Selecting and sequencing the text
I selected and sequenced the text excerpts independently from the images, and constrained myself to chronological order. So ultimately the particular pairing of text and diptych was arbitrary and also a little magical. For example the text with that first diptych talks about how I always felt like my firstborn is an old soul, which has a lovely connection to the image of the sky and the moon, and that I’m obsessed with sleep, which becomes an ongoing theme in the text throughout the book. (I suspect this is an ongoing theme for most parents of babies.)
Laying out the book
Once I had all the images created and text selected, I laid out the book using InDesign. I paid careful attention to what part of the images fell into the gutter, making sure I didn’t lose important content, and how much space the text needed on each page while keeping a consistent feel from page to page. I also made typographic decisions, choosing a serif font for print.
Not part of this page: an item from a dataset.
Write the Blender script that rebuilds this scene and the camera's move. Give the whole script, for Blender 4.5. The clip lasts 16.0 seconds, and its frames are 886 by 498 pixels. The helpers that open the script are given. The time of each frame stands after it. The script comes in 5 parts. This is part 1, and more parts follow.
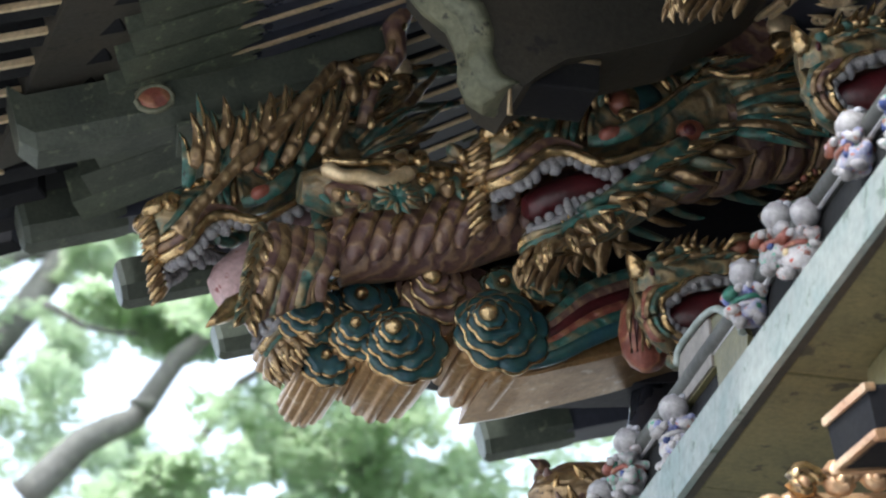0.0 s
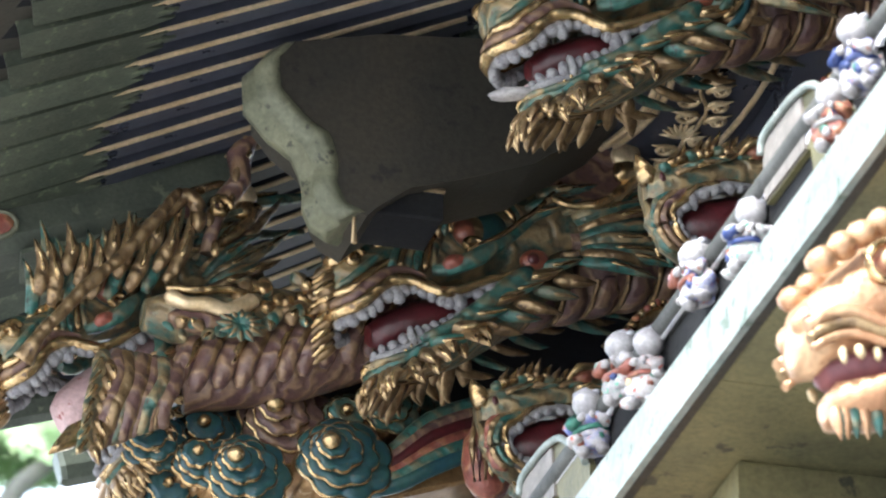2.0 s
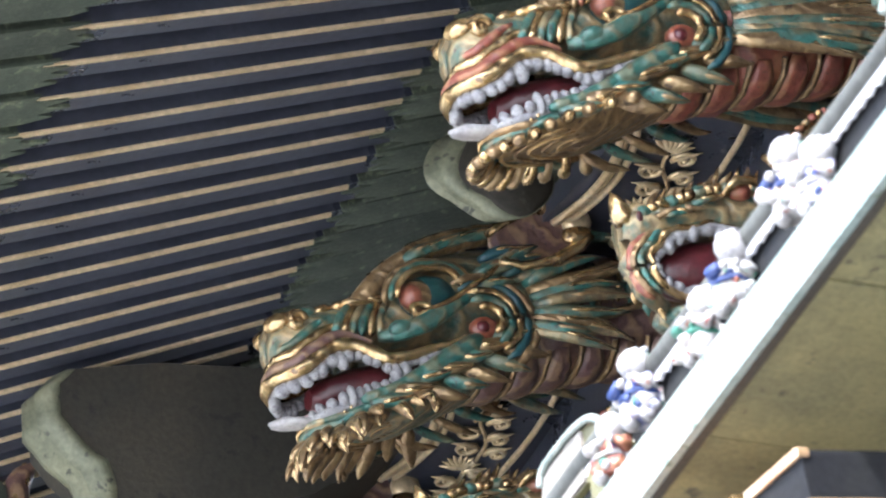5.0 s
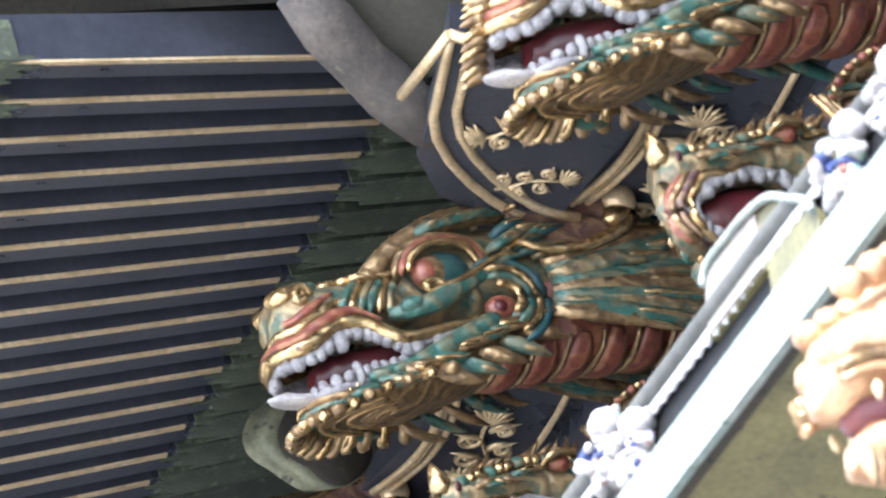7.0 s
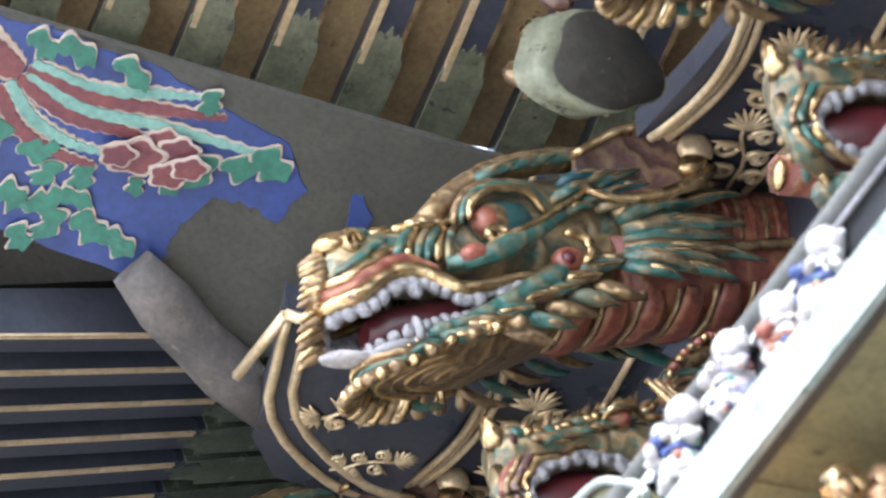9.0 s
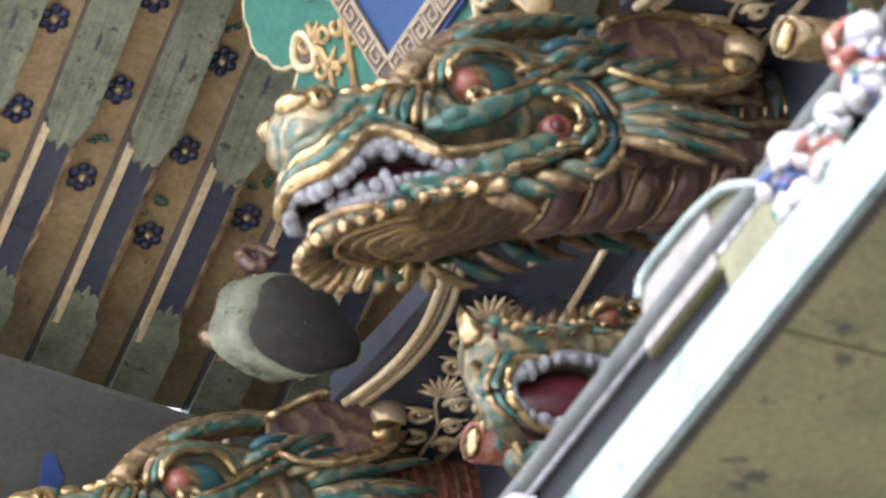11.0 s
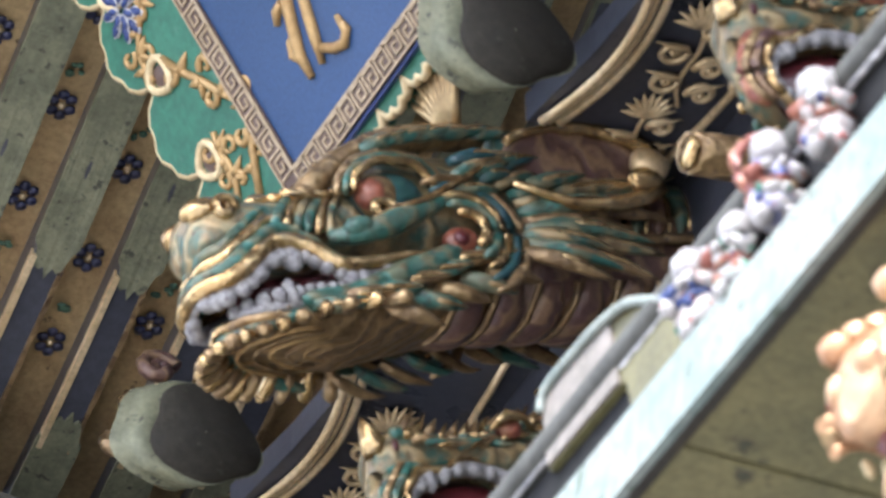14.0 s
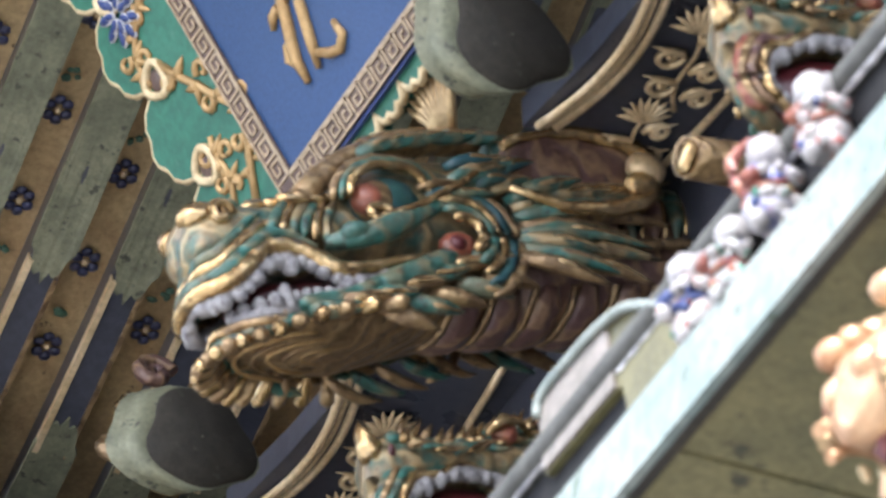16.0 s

Validation from poet Adrienne Rich
The most exciting thing for me about the book was that I got permission to include an excerpt of a poem from Adrienne Rich, which I first encountered during those first two years of my kid’s life.
“I know you are reading this poem as you pace beside the stove
warming milk, a crying child on your shoulder, a book in your hand
because life is short and you too are thirsty.”
~ Adrienne Rich, From an Atlas of a Difficult World
When I requested permission from her publisher to include it, they sent my manuscript to her for her to decide. I was terrified and giddy when I read the notification. I’d thought the publisher would make its own decision, and that it would likely reject me flat out.
While I waited, I obsessed between extremes: “My work was crap – of course she’d hate it! But she wrote a book called Of Woman Born: Motherhood as Institution and Experience – surely she’d connect with my book!” Back and forth I went until I got an envelope in the mail from the publisher. I still feel so honoured that she agreed to have her poem be part of my wee, self-published book.
Designing the website
Once I finished laying out the book, I designed a microsite so that anyone could access the content online without having to buy the book. At that time, my photography website was more of an e-commerce site connected to an on-demand printing service, and it had more of a visual personality to the look and feel than it has now. But for the Two-Powered content, I wanted a simple white background with very minimal design to keep the focus on the content. So the microsite has a completely different look and feel from the original photography website. The content aligns quite closely with the book, although it doesn’t include Adrienne Rich’s poem because my contract with her publisher didn’t include permission for that.
I designed the interactivity intentionally, and there are a few different ways to navigate through the work: clicking on the image moves you forward to the next spread, but you can also click on one of the screen numbers to go straight to a particular spread. I had experienced a lot of photography websites where you had no choice but to click image to image without skipping any, and I didn’t want to constrain my users to that experience. Above the image are also arrows to navigate through and a number showing where you are.
Now, many years later, I realize this microsite has some accessibility problems, and I’m working to get them fixed. Other than the photos, the navigation only offers very small areas to click requiring very fine motor control of users. There’s no keyboard controls. And the numbers along the bottom don’t show you where you are. While that is shown above the image, if you’re using the numbers to navigate, you don’t tend to look up. Since screens have gotten bigger, I think I will also enlarge the numbers. When I observed friends and family using the website, they typically used the numbers for navigating more than the photos.
There are definitely things I would do differently in both the book and the microsite, but that’s always the way it goes for me because I’m always learning and reflecting. They still show evidence of careful thought and an awareness of visual design principles.